Requirements —
Return only the lines between the line holding "carried.location, carried.rotation_quaternion = m.translation, q" and the line holding "scene.view_settings.keyframe_insert(path, frame=frame(t))", the two boundary lines included, exactly as they appear.

--- begin Records for this exercise ---

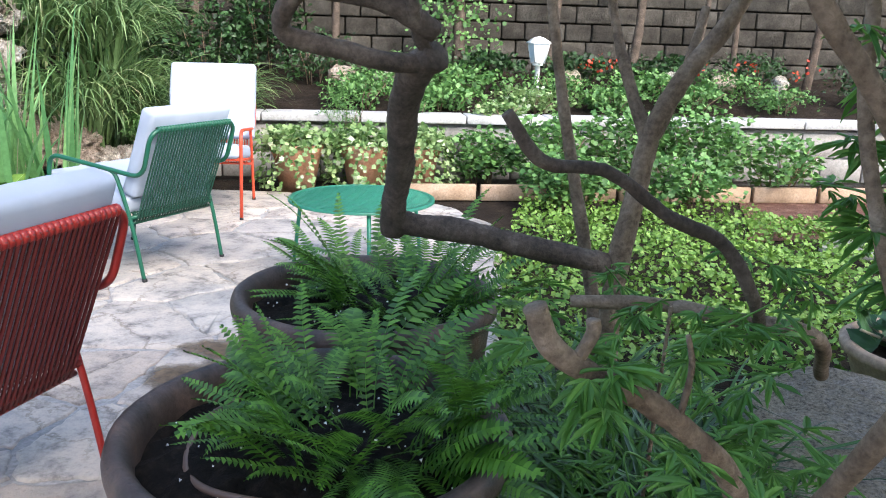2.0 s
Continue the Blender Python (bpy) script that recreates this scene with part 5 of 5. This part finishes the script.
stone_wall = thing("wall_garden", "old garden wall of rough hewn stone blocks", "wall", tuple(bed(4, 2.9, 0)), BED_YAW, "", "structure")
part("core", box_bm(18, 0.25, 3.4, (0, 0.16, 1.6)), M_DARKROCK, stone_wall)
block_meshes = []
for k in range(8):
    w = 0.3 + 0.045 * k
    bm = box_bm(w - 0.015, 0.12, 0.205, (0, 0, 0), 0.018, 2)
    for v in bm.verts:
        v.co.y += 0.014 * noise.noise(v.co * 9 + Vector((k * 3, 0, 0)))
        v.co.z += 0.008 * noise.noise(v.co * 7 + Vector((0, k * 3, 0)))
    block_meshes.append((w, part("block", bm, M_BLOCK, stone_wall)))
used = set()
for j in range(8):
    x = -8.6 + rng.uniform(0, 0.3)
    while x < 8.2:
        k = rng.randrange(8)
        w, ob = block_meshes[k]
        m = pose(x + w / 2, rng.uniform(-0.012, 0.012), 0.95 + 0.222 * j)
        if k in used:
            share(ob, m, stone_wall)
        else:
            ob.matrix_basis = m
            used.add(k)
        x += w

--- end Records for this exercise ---
--- begin Records for this exercise ---

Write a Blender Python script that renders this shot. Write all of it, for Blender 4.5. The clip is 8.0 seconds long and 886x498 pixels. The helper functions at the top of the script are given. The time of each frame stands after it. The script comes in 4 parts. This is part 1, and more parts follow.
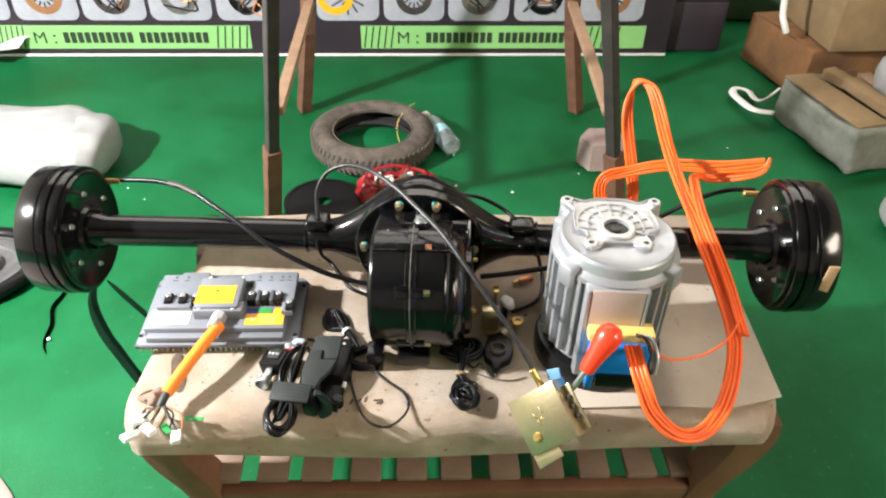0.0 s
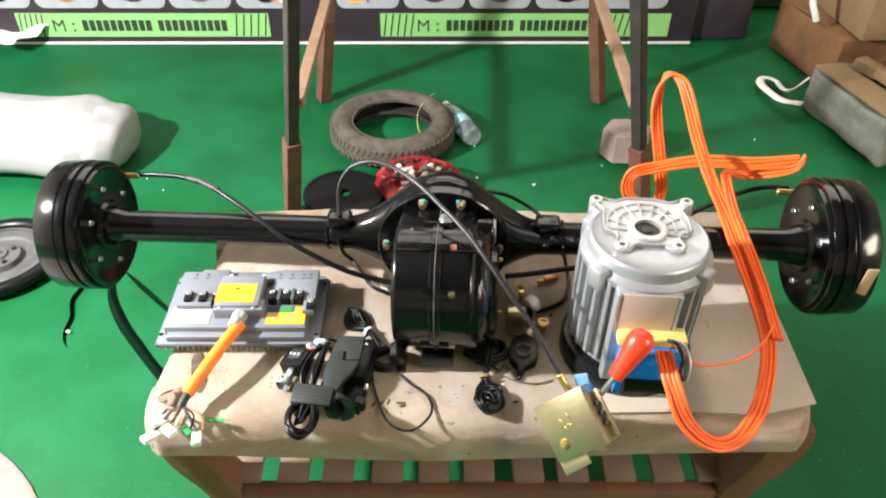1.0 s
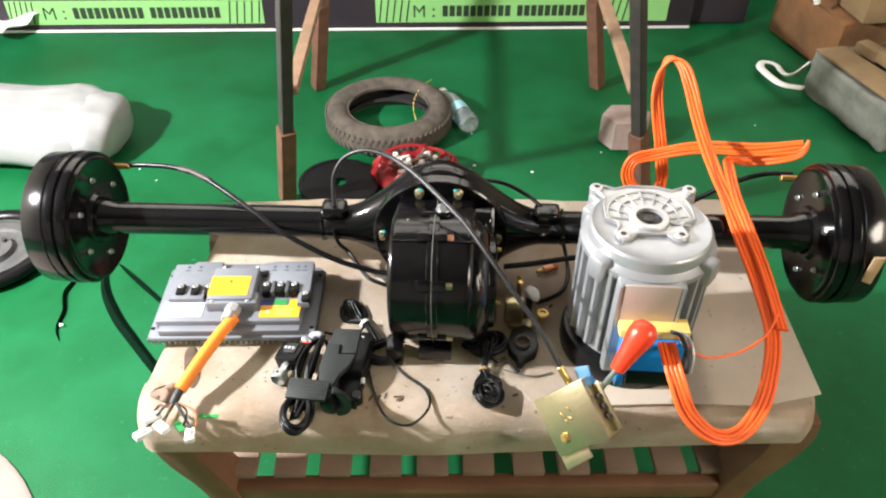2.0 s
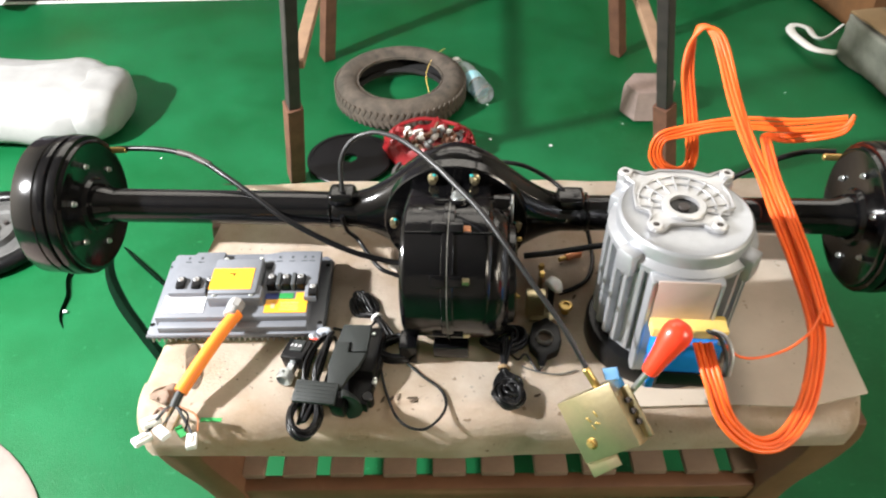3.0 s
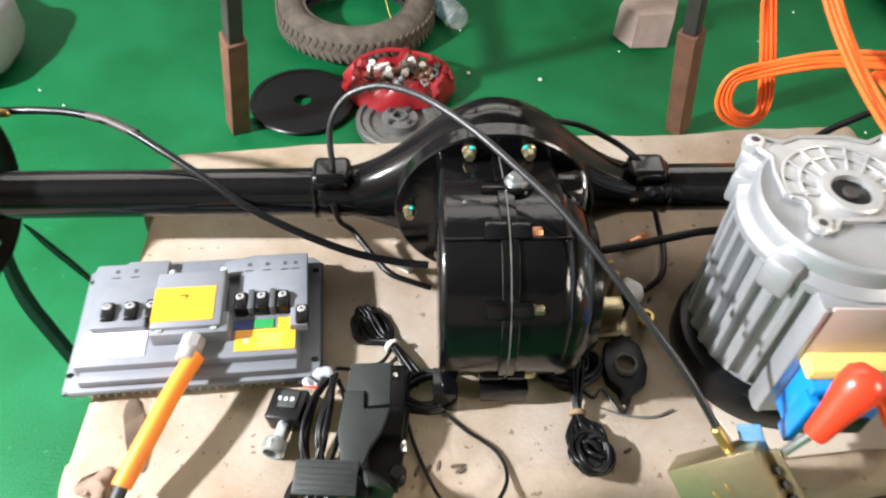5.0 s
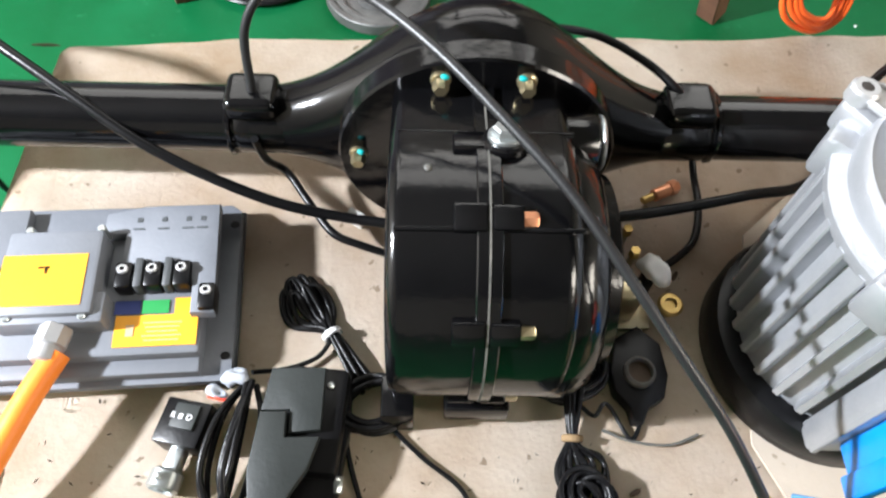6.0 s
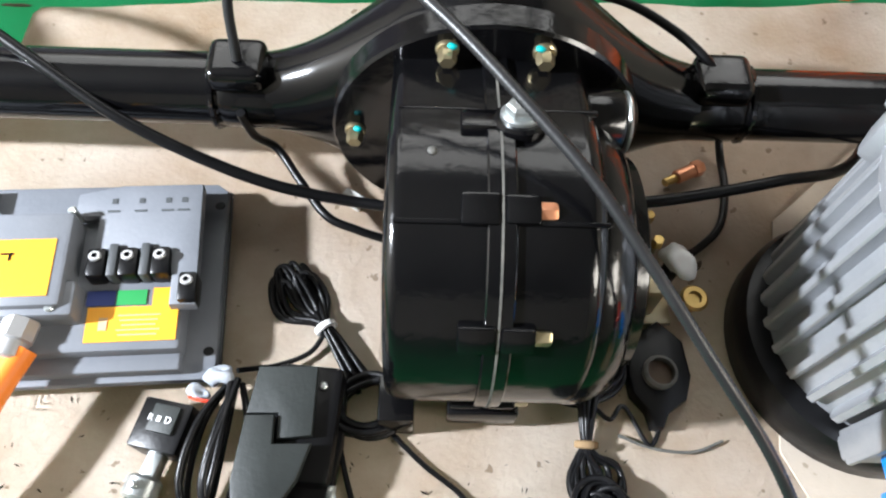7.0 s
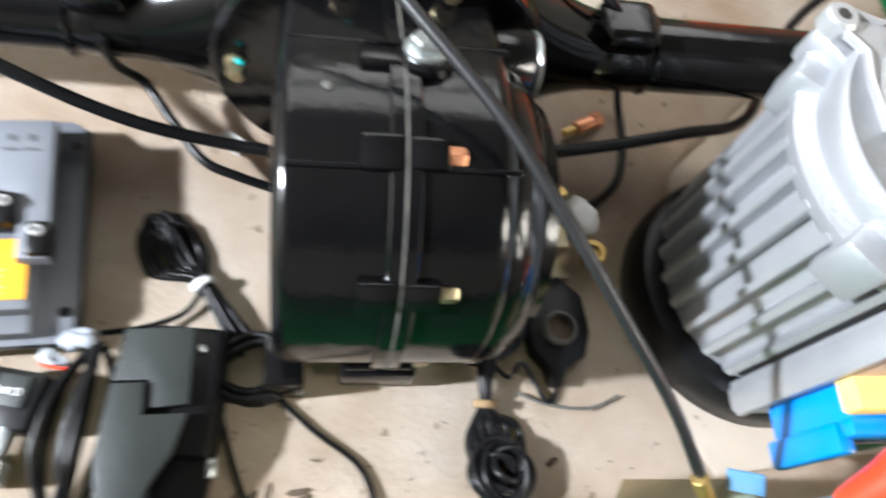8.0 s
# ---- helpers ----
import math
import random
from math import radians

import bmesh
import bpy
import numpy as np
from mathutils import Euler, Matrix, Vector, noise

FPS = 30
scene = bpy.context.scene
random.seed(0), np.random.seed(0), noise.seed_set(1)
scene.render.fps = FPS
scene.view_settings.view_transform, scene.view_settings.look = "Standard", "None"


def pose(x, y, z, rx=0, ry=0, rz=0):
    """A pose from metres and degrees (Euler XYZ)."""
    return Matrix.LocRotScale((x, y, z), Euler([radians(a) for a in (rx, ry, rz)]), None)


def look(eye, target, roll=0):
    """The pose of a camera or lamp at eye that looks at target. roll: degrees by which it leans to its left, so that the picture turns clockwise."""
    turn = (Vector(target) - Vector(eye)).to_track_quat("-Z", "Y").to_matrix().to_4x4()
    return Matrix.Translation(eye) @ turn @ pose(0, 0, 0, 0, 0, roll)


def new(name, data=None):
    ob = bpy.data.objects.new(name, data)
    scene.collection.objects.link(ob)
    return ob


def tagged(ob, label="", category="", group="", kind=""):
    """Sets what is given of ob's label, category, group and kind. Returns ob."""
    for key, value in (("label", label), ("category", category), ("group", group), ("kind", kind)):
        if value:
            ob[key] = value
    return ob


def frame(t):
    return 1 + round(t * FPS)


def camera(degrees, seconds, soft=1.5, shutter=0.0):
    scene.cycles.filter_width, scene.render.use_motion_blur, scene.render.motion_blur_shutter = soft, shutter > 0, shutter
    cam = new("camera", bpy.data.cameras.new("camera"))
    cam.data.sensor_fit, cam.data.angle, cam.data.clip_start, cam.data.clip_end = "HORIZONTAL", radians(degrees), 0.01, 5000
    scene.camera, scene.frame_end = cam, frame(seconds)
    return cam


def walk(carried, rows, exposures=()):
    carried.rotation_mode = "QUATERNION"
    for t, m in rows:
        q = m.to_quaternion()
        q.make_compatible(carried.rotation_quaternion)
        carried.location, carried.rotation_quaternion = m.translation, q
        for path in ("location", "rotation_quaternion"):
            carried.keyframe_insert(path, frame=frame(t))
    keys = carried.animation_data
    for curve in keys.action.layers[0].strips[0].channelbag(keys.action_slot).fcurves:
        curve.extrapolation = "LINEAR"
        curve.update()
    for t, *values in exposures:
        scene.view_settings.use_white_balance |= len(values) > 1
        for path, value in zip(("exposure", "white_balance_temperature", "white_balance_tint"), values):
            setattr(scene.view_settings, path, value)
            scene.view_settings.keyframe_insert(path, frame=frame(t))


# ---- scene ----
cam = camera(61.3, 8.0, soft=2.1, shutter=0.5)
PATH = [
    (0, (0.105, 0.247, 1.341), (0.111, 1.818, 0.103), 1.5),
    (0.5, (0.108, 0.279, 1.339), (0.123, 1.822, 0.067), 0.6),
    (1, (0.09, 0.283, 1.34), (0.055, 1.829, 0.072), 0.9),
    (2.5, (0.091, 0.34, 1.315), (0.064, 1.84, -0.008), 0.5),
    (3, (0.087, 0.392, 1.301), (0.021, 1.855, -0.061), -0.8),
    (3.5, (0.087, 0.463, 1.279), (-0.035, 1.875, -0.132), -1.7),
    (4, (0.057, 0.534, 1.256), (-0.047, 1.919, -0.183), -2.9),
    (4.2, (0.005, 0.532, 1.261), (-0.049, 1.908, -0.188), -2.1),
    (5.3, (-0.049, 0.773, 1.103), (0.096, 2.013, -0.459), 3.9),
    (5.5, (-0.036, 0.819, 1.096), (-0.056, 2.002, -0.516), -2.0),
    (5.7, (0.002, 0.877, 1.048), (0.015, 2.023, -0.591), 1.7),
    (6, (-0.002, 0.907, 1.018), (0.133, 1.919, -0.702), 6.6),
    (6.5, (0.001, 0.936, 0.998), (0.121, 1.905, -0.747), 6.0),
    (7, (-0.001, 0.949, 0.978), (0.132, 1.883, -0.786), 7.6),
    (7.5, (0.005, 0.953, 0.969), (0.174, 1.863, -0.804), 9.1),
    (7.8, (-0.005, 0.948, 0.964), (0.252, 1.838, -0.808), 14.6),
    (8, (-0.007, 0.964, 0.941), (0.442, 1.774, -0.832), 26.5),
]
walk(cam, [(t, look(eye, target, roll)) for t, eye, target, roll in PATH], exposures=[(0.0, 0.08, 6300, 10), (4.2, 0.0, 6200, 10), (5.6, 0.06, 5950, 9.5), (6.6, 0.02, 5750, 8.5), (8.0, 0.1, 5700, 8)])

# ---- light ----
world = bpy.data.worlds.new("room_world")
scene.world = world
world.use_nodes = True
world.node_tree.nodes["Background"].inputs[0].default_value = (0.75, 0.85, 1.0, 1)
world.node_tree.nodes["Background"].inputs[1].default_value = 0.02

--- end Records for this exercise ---
--- begin Records for this exercise ---

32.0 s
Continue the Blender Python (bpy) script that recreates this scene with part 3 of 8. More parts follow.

--- end Records for this exercise ---

Completed exercise —
        carried.location, carried.rotation_quaternion = m.translation, q
        for path in ("location", "rotation_quaternion"):
            carried.keyframe_insert(path, frame=frame(t))
    keys = carried.animation_data
    for curve in keys.action.layers[0].strips[0].channelbag(keys.action_slot).fcurves:
        curve.extrapolation = "LINEAR"
        curve.update()
    for t, *values in exposures:
        scene.view_settings.use_white_balance |= len(values) > 1
        for path, value in zip(("exposure", "white_balance_temperature", "white_balance_tint"), values):
            setattr(scene.view_settings, path, value)
            scene.view_settings.keyframe_insert(path, frame=frame(t))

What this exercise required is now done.